February 4, 2007

book clubs

I am researching book clubs in Rome for a side project, which got me thinking as to why book clubs are such an Anglo-Saxon activity? Why don’t Italians have book clubs? They do, of course, in a trendy kind of way while posing as foreign-styled intellectuals, but not seriously and with long-term commitment.

A friend of mine, Marina, is a big reader (one of the few Italians I know that actually devours novels) and we pass away hours on the beach in the summer lost in book discussions. She always asks me about my book club and although she thinks the idea is intriguing, she can’t quite get her hands around the whole concept, the organization, planning and commitment behind it and – this is the biggest stumbling block—how you could meet with strangers to talk about books. She just couldn’t do it, open herself up and discuss a book with a stranger, even if that stranger was a fellow bookworm. There would be something very crass about sharing your intimate passions with someone you don’t intimately know.

This is the cultural moment of the day – forming groups. If an Italian was to form a book club, he or she would do so with a group of intimate friends, it would just be the extension of their regular gatherings. Most likely they would have all gone to school together and a book club would be a natural progression from their classroom years. Italians belong to groups; they don’t enter and exit them. You simply are a member of a group, your "in group". Joining a group that is based exclusively on a common interest, is odd, for them, not us. We join, participate in and leave groups regularly as individuals that choose to be a part of that group for that period of time. We probably have more associations and interest groups per capita than any other country in the world – from chamber music, to book/gardening/chess/bridge clubs, church activities now to internet forums. We love to seek out others with whom we share only one sphere of our lives through a common passion, even if they are not and never will be friends.

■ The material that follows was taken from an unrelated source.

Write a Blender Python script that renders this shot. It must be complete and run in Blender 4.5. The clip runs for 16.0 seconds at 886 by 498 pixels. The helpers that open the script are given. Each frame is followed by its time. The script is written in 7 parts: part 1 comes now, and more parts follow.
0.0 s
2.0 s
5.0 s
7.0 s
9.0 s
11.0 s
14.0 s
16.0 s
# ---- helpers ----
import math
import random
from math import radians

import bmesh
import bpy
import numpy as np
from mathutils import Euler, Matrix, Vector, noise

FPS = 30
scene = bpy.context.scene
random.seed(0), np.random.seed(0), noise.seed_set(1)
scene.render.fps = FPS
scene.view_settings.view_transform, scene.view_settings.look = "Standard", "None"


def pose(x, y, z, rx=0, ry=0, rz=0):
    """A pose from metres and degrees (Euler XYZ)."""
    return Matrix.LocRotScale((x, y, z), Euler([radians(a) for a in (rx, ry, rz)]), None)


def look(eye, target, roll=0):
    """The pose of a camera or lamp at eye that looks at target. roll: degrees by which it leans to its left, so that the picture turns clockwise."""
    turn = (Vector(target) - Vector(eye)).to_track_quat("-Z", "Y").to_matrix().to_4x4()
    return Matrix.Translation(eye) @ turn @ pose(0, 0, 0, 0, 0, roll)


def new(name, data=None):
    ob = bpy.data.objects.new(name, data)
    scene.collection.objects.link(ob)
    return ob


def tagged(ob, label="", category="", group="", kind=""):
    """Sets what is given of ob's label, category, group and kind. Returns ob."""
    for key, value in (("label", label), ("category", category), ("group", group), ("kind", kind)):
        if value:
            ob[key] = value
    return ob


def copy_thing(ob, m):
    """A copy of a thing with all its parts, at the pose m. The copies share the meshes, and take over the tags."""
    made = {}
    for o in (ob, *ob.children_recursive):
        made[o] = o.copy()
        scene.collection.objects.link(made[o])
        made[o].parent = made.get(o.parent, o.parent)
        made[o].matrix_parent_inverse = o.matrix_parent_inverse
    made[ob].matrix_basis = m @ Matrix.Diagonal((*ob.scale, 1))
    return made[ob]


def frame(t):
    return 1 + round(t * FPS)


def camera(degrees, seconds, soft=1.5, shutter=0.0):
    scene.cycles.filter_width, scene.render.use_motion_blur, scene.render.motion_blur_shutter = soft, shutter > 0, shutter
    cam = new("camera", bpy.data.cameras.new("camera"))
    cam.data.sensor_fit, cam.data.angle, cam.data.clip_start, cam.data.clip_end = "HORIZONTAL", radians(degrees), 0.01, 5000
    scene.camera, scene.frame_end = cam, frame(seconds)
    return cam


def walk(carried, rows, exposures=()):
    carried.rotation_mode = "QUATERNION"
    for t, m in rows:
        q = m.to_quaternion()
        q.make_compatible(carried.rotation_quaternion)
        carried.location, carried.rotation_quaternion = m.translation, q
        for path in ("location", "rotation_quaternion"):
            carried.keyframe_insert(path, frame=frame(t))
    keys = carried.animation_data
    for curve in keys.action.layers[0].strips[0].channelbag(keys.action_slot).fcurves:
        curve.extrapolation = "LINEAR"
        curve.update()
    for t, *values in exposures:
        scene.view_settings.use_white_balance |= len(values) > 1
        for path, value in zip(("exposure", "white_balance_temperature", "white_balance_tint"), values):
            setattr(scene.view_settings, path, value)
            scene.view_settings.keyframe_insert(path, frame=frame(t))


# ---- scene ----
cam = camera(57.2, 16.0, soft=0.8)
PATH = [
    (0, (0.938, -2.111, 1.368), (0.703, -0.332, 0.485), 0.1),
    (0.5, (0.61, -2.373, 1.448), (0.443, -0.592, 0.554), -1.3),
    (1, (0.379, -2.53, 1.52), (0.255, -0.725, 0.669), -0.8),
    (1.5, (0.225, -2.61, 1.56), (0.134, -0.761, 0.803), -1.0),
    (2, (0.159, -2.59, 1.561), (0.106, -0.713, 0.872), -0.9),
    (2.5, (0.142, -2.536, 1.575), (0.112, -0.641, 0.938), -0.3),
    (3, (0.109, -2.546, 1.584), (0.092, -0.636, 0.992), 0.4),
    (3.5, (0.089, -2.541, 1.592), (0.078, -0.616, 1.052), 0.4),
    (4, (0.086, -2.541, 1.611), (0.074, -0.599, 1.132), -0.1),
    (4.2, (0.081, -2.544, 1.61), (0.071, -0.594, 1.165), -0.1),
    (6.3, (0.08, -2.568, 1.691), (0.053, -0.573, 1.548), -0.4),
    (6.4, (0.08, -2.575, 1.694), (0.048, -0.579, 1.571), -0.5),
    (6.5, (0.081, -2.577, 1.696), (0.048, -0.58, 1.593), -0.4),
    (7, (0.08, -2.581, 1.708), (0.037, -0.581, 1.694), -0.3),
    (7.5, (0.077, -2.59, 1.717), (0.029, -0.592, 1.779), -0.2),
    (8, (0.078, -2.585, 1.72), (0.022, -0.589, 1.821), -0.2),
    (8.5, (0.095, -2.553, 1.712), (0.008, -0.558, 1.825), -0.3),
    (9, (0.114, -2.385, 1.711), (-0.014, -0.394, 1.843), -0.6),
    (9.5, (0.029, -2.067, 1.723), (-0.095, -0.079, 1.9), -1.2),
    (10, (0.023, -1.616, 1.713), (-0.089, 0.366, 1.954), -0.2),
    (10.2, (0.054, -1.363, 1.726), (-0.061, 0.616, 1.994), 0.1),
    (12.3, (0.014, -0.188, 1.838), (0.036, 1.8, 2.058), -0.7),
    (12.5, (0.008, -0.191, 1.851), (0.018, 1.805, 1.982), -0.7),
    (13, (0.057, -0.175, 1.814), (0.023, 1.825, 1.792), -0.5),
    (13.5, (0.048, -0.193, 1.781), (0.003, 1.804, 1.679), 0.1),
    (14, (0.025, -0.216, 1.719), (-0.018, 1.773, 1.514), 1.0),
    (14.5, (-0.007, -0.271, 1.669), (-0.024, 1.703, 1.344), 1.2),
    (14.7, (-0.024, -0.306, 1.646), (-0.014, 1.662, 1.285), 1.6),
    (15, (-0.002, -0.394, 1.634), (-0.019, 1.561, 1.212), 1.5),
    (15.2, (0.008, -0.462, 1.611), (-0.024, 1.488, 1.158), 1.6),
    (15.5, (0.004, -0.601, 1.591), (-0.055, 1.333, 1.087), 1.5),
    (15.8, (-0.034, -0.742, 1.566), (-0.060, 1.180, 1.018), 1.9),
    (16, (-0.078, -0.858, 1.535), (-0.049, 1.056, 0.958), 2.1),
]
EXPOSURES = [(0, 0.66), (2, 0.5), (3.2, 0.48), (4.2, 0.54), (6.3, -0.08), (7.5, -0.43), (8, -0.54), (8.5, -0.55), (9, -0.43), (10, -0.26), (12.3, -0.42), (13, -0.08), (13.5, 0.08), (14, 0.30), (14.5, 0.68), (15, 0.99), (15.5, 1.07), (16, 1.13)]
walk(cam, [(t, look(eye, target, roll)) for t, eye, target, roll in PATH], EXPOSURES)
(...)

So although we form and participate in lots of groups, we do so as individuals and always have the choice to leave – as an individual. This is an American cultural trait, not a universal one.

A domani,
E

Ps. if you belong to a book club in Rome, please send me an email or leave a message. I am putting together a list of clubs.

1 comment:

Michelle | Bleeding Espresso said...

Very true. One of the best things about this Internet thing, IMHO, is that we can all share these kinds of cultural moments together; I can't imagine if I had come here 30 years ago and would've had to live thinking I was just weird for wanting to read and (gasp!) discuss a book with (double gasp!) strangers! Do you know about the Rome Book Club that was started through Expatsinitaly.com?